Still, she recognized when God was leading her into a new assignment, even if she didn’t fully understand it at the time.
“The Lord brought all of these songs into my life in a very short period of time,” she said. “But I definitely was not trying to make an album. In many ways, it was my worst nightmare, but when the Lord asks you to do something, He prepares you for it.”
That surrender has become a daily rhythm now. Ligertwood says she no longer measures her calling by what she creates or releases. Her only goal is to remain available.
“I’m not trying to build anything,” she said. “I’m not trying to build up a legacy as Brooke Ligertwood.
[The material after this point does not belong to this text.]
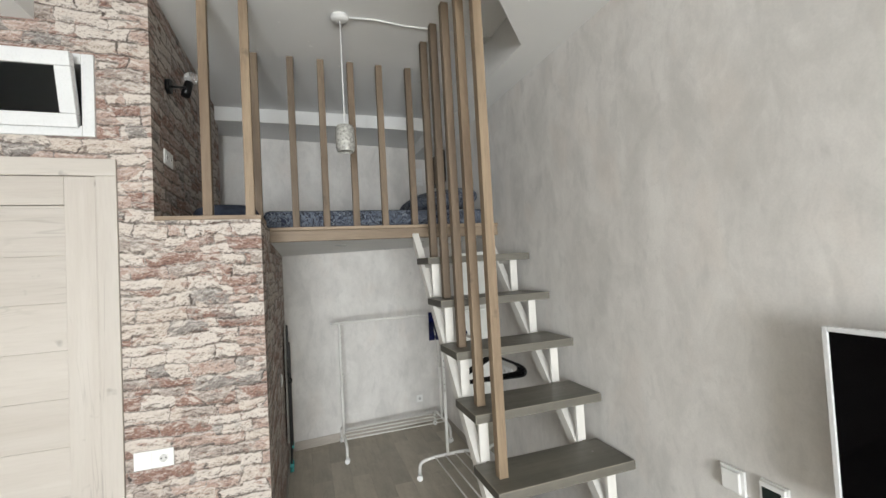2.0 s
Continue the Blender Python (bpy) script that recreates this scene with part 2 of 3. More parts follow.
def shiny(name, colour, rough, metal=0.0, transmission=0.0, ior=1.45):
    m, t, p = nodes_of(name)
    p.inputs["Base Color"].default_value = (*colour, 1)
    p.inputs["Metallic"].default_value = metal
    p.inputs["Transmission Weight"].default_value = transmission
    p.inputs["IOR"].default_value = ior
    v = coords(t)
    t.links.new(ramp(t, noise_of(t, v, 5, 4), [(0.3, rough), (0.75, rough + 0.02)]), p.inputs["Roughness"])
    return m


PLASTER = plaster("concrete_look_plaster")
BRICK = brick_paper("brick_print_wallpaper")
def ceiling_paint(name):
    """White emulsion with small brighter dabs of filler."""
    m, t, p = nodes_of(name)
    v = coords(t)
    c = ramp(t, noise_of(t, v, 1.8, 4), [(0.3, (0.76, 0.76, 0.755)), (0.7, (0.80, 0.80, 0.795))])
    dabs = noise_of(t, v, 17, 2, 0.4)
    c = mix(t, ramp(t, dabs, [(0.755, 0.0), (0.77, 1.0)]), c, (0.93, 0.93, 0.92))
    t.links.new(c, p.inputs["Base Color"])
    p.inputs["Roughness"].default_value = 0.85
    bump(t, p, noise_of(t, v, 90, 3), 0.2, 0.001)
    return m


CEIL = ceiling_paint("white_ceiling_paint")
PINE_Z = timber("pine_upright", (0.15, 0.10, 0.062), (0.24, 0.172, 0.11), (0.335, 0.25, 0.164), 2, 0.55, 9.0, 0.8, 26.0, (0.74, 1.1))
# Darker copy of PINE_Z: shade on the rear posts put into the colour.
PINE_SHADE = timber("shaded_pine_upright", (0.105, 0.073, 0.048), (0.185, 0.134, 0.09), (0.255, 0.192, 0.13), 2, 0.6, 9.0, 0.8, 26.0, (0.78, 1.08))
PINE_X = timber("pine_level", (0.21, 0.15, 0.10), (0.29, 0.218, 0.15), (0.37, 0.285, 0.20), 0, 0.55, 9.0, 0.8)
TREAD = timber("grey_stained_tread", (0.118, 0.11, 0.091), (0.155, 0.145, 0.121), (0.19, 0.178, 0.148), 0, 0.42, 9.0, 0.0, 26.0, (0.9, 1.08), 0.35, 0.2, 0.15)
# End grain, darkened further so the colour carries the shade on the tread ends.
TREAD_END = timber("shaded_end_grain", (0.062, 0.057, 0.046), (0.08, 0.074, 0.060), (0.10, 0.093, 0.076), 1, 0.55, 9.0, 0.0, 26.0, (0.9, 1.08))
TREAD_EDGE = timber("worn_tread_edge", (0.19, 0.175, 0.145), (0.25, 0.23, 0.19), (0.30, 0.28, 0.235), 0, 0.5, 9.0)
OAK_Z = timber("bleached_oak_upright", (0.43, 0.385, 0.34), (0.485, 0.445, 0.402), (0.525, 0.488, 0.447), 2, 0.5, 9.0, 0.8, 26.0, (0.97, 1.03), 0.0, 0.3, 0.14, 0.3)
OAK_X = timber("bleached_oak_level", (0.43, 0.385, 0.34), (0.485, 0.445, 0.402), (0.525, 0.488, 0.447), 0, 0.5, 9.0, 0.8, 26.0, (0.97, 1.03), 0.0, 0.3, 0.14, 0.3)
PLANK = timber("wood_look_tile", (0.415, 0.375, 0.308), (0.49, 0.445, 0.37), (0.565, 0.515, 0.432), 1, 0.38, 13.0, 0.5, 26.0, (0.91, 1.08), 0.5, 0.3, 0.06, 0.15)
SKIRT_X = timber("wood_look_skirting_level", (0.40, 0.36, 0.315), (0.50, 0.455, 0.405), (0.57, 0.525, 0.475), 0, 0.45, 9.0)
SKIRT_Y = timber("wood_look_skirting_side", (0.30, 0.265, 0.225), (0.37, 0.335, 0.295), (0.43, 0.395, 0.35), 1, 0.45, 9.0)
# Kept dark to cut the light that the unseen walls bounce back.
PAINT = plain("low_bounce_grey", (0.17, 0.165, 0.155), 0.85, vary=0.06, scale=1.5, relief=0.001)
GROUT = plain("grout", (0.29, 0.262, 0.218), 0.9)
STEEL = plain("white_painted_steel", (0.74, 0.72, 0.68), 0.42, vary=0.04)
RACKW = plain("white_lacquered_tube", (0.80, 0.79, 0.76), 0.35, vary=0.03)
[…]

At this point, it’s just obedience and surrender, obedience and surrender on repeat every day of my life.”
She still writes and reads constantly, filling her home with books and questions and conversation. She’s fascinated by the life of David in the Psalms—a man who, despite his failures, constantly returned to the same posture: inquiry.
“David was absolutely a person of inquiry,” she explained. “He was not a perfect man, but he had a heart after God. One of the beautiful ways we can see that throughout his life is that he never stopped inquiring of the Lord.”
She wants that to be true of her too. To never stop asking. To never assume she knows what God wants.
“I never want to assume what the Lord wants. I always want to ask Him, ‘What do you think about this, Lord? What do You want?’ He’s really faithful in the way that He leads us.”
She’s convinced there’s one question believers never have to ask, though.
“One thing I don’t think we ever have to question is are we called,” she said. “Because the answer is emphatically, ‘Yes!’ If God has saved you, He has called you.”
The shape of that calling may shift. It may surprise her. It may come in the form of worship records or quiet conversations or something entirely unexpected. But Ligertwood is OK with that.
“One day, I’m going to be the old weird lady in church going up to the young people asking if they need prayer,” she laughed. “And I cannot wait. Because that will be my assignment in that season.”
Until then, she’s committed to asking, obeying, and trusting. Whatever comes next, she’s ready.